ISF submitted a letter issued on 7 May 2017. On ISF’s own version, that letter expired on 30 April 2018, before the contract was even concluded.

“In my view, the letter was indeed stale and invalid for the purposes of the tender. In effect, therefore no Letter of Good Standing was submitted by Shula,” said the judge.

Regarding financial capacity, the Tribunal found that the joint venture should not have passed the functionality threshold.

The tender required bidders to score at least 60% in a functionality assessment.
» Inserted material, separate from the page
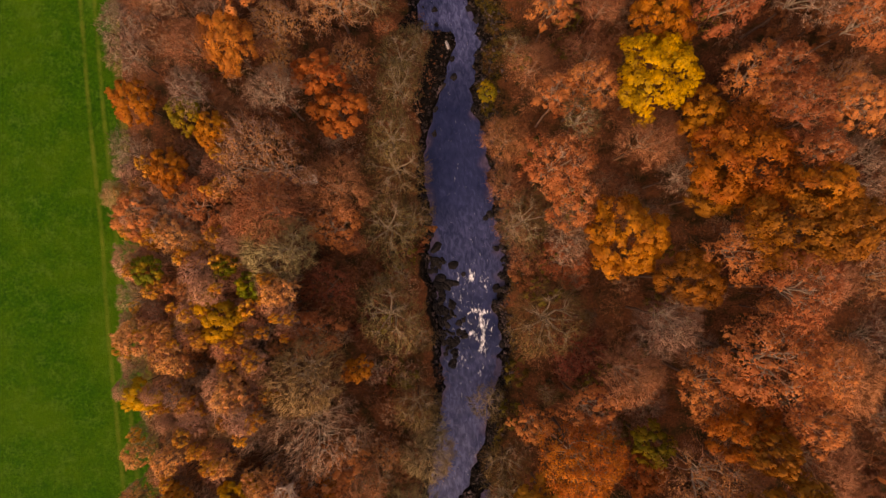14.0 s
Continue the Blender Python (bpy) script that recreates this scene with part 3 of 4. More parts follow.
# broken stone along the water and on the bank, too small to count
def rubble(name, count, seed, spread, small, large, material, label):
    g = np.random.default_rng(seed)
    solid = np.array([(1, 0, 0), (-0.5, 0.87, 0), (-0.5, -0.87, 0), (0.35, 0.2, 0.8), (-0.3, 0.1, 0.75), (0, -0.4, 0.7)], float)
    sides = np.array([(0, 1, 3), (1, 4, 3), (1, 2, 4), (2, 5, 4), (2, 0, 5), (0, 3, 5), (3, 4, 5)])
    y = g.uniform(-36, 146, count)
    right_side = g.random(count) < 0.75
    d = np.abs(g.normal(0, 1, count)) * spread(y) * np.where(right_side, 1, 0.35)
    x = np.where(right_side, river_right(y) + d, river_left(y) - d)
    size = g.uniform(small, large, (count, 1, 1)) * g.uniform(0.6, 1.3, (count, 1, 3))
    turn = g.uniform(0, 6.28, count)
    c, s = np.cos(turn)[:, None], np.sin(turn)[:, None]
    shape = (solid[None] + g.normal(0, 0.16, (count, 6, 3))) * size
    V = np.stack([shape[:, :, 0] * c - shape[:, :, 1] * s + x[:, None], shape[:, :, 0] * s + shape[:, :, 1] * c + y[:, None],
                  shape[:, :, 2] + np.maximum(land(x, y), water_level(y) - 0.05)[:, None] - 0.02], 2).reshape(-1, 3)
    F = (np.arange(count)[:, None, None] * 6 + sides[None]).reshape(-1, 3)
    return tagged(new(name, mesh_of(name, V, F, material)), label, "stones", kind="stuff")


def broad(y):
    return np.interp(y, [-36, 0, 24, 34, 58, 66, 110, 118, 140], [5.0, 4.0, 3.2, 3.5, 2.6, 0.9, 0.9, 2.2, 1.5])


rubble("bank_stones", 5200, 61, broad, 0.08, 0.34, STONE_LOOSE, "dark wet stones strewn along the river bank")


def rocks_in_river(cx, cy, rx, ry, count, small, large):
    for _ in range(count):
        x, y = cx + float(rng.normal(0, rx)), cy + float(rng.normal(0, ry))
        if not river_left(y) - 0.5 < x < river_right(y) + 0.5:
            continue
        s = float(rng.uniform(small, large))
        stone("river_rock", WET, x, y, float(water_level(y)) + 0.16, s, s * rng.uniform(0.8, 1.4), s, float(rng.uniform(0, 360)),
              "dark rock standing out of the river", "rocks in the river")


rocks_in_river(39.4, 88.0, 0.8, 3.5, 46, 0.3, 0.85)
rocks_in_river(40.0, 92.5, 1.0, 1.8, 16, 0.25, 0.7)
rocks_in_river(40.2, 83.5, 1.0, 2.0, 34, 0.25, 0.6)
rocks_in_river(44.6, 122.0, 0.9, 2.6, 14, 0.3, 0.7)
rocks_in_river(53.5, 139.5, 1.2, 2.0, 12, 0.2, 0.7)
rocks_in_river(48.9, 90.0, 0.4, 5.0, 16, 0.2, 0.6)
rocks_in_river(36.5, 53.0, 0.7, 4.0, 16, 0.25, 0.6)
rocks_in_river(30.2, 31.5, 0.8, 0.8, 10, 0.3, 0.7)
# single rocks that break the surface
for x, y, s in ((40.2, 96.0, 0.75), (39.2, 92.8, 0.4), (40.3, 93.3, 0.45), (42.3, 93.1, 0.8), (43.4, 91.8, 0.4), (40.4, 90.6, 0.7), (41.3, 87.9, 0.75), (47.9, 89.0, 0.85), (41.8, 85.0, 0.45),
                (41.3, 82.8, 0.5), (44.7, 129.4, 0.5), (44.7, 127.2, 0.4), (43.2, 130.0, 0.2), (42.6, 128.0, 0.5), (42.3, 112.0, 0.5), (42.0, 115.0, 0.35), (18.7, 6.8, 0.75), (19.6, 6.7, 0.55),
                (17.8, 2.5, 0.6), (18.3, 3.0, 0.4), (23.3, 13.2, 0.5), (22.7, 9.2, 0.6)):
    stone("river_rock", WET, x, y, float(water_level(y)) + 0.14, 1.15 * s, 1.15 * s * float(rng.uniform(0.8, 1.25)), s, float(rng.uniform(0, 360)),
          "dark rock standing out of the river", "rocks in the river")


# a pale block on the rocks of the island
stone("pale_rock", [stone_mesh("pale_rock", 57, STONE_PALE, 0.7, 0.5, 6)], 45.8, 123.7, float(land(45.8, 123.7)) + 0.1, 0.3, 0.75, 0.35, 12,
      "pale angular rock on the dark mossy island", "")


# ---------------------------------------------------------------- trees
def unit(v):
    return v / np.maximum(np.linalg.norm(v, axis=-1, keepdims=True), 1e-6)


def cards(g, c, n, size):
    """Small pointed leaf sprays at c, facing n."""
    k = len(c)
    a = unit(np.cross(n, g.normal(size=(k, 3))))
    b = np.cross(n, a)
    s = size * g.uniform(0.65, 1.4, (k, 1))
    w = g.uniform(0.5, 0.8, (k, 1))
    V = np.stack([c + a * s, c - a * s * 0.55 + b * s * w, c - a * s * 0.55 - b * s * w], 1).reshape(-1, 3)
    return V, np.arange(3 * k).reshape(-1, 3)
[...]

In the Financial Capacity category, the JV was awarded six out of a possible 10 points, a score that required a Grade C credit rating, but the bid documents did not contain the necessary certified letters from both JV members’ banking institutions confirming their credit ratings.

Had the correct score of zero been applied to that category, the JV’s total functionality score would have fallen to 50%, below the mandatory 60% threshold.
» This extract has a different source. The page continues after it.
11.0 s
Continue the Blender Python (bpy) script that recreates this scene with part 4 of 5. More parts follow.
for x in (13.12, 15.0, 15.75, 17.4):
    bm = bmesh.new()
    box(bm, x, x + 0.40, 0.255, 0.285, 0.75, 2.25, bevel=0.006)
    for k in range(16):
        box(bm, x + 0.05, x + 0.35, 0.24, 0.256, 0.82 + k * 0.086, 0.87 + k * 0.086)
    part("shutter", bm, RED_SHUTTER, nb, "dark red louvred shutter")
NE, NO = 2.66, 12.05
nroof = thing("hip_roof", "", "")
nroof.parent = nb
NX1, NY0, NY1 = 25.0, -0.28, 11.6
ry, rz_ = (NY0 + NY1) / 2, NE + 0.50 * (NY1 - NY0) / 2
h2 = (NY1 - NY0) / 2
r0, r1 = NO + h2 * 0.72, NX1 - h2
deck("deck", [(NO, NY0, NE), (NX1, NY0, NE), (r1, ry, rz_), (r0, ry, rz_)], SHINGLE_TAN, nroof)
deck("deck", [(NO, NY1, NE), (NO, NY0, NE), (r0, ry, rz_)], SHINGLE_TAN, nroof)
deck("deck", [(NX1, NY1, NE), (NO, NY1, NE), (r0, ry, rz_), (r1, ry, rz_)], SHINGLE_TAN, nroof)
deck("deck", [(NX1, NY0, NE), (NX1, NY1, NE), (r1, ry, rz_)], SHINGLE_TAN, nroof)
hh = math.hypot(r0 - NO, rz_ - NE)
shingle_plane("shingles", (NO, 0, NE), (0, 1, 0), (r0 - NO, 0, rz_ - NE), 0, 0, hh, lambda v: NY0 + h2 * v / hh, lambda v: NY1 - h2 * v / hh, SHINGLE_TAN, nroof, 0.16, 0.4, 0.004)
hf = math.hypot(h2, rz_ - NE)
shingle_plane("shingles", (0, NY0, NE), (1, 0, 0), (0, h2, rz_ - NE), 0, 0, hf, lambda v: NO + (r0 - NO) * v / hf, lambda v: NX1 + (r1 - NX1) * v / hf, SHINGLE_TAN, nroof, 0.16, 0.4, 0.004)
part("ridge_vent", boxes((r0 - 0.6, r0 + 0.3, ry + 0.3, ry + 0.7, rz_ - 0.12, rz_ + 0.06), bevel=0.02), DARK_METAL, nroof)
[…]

On the Tribunal’s reasoning, the JV’s bid should not have survived the first stage of evaluation.

The joint venture was, in Judge Fortuin’s words, “a sham”.

Shula stated in its answering affidavit that it was part of the ISF Shula JV “in name only” and that it never intended to conduct any work or otherwise participate in the project for which the tender was awarded.

ISF and Shula had formed the JV in order to increase their Construction Industry Development Board rating, which allowed them to tender for projects of higher value.

“The two companies planned to, after winning the tender, split back into individual companies and work on their respective projects,” the judge said.

This was further evidenced by a new JV agreement entered into on 9 April 2019 — after the tender was already awarded — which made explicit that for the border wall contract, Shula would attend to all the work as a subcontractor of the joint venture, with any profits or losses accruing solely to Shula’s benefit.

However, because this fourth ground of review had only been raised by the SIU in its heads of argument and not in its founding papers, Judge Fortuin made no formal finding on it, noting that “one or more of the remaining three grounds of review would amount to an unlawful contract to be reviewed and set aside” regardless.

The SIU had originally sought repayment of the full R84,346,497.86 paid to the JV.

The Tribunal declined to grant this primary relief, noting that approximately 74% of the work had in fact been performed.

Instead, the Tribunal ordered the alternative relief: that ISF and Shula disgorge only the profits derived from the contract.

Said Fortuin: [I]t is necessary for this tribunal in exercising its discretion to craft a just and equitable remedy to assess the blameworthiness of the first and second respondents and whether they should be entitled to the profits from the undisputed services it rendered to 74% of the building.”

As part of the order, ISF Shula Joint Venture has been directed to repay all profits it derived from the contract to the SIU.

The Tribunal further ordered the KZN Department of Transport and its head of department must start disciplinary proceedings within 30 days against officials who served on the Bid Evaluation Committee and had not yet been disciplined for their involvement in the tender award.

“This judgment validates the SIU’s investigation and sends a clear message that fraudulent certificates, misrepresentation, and incomplete delivery will not be rewarded,” the SIU said.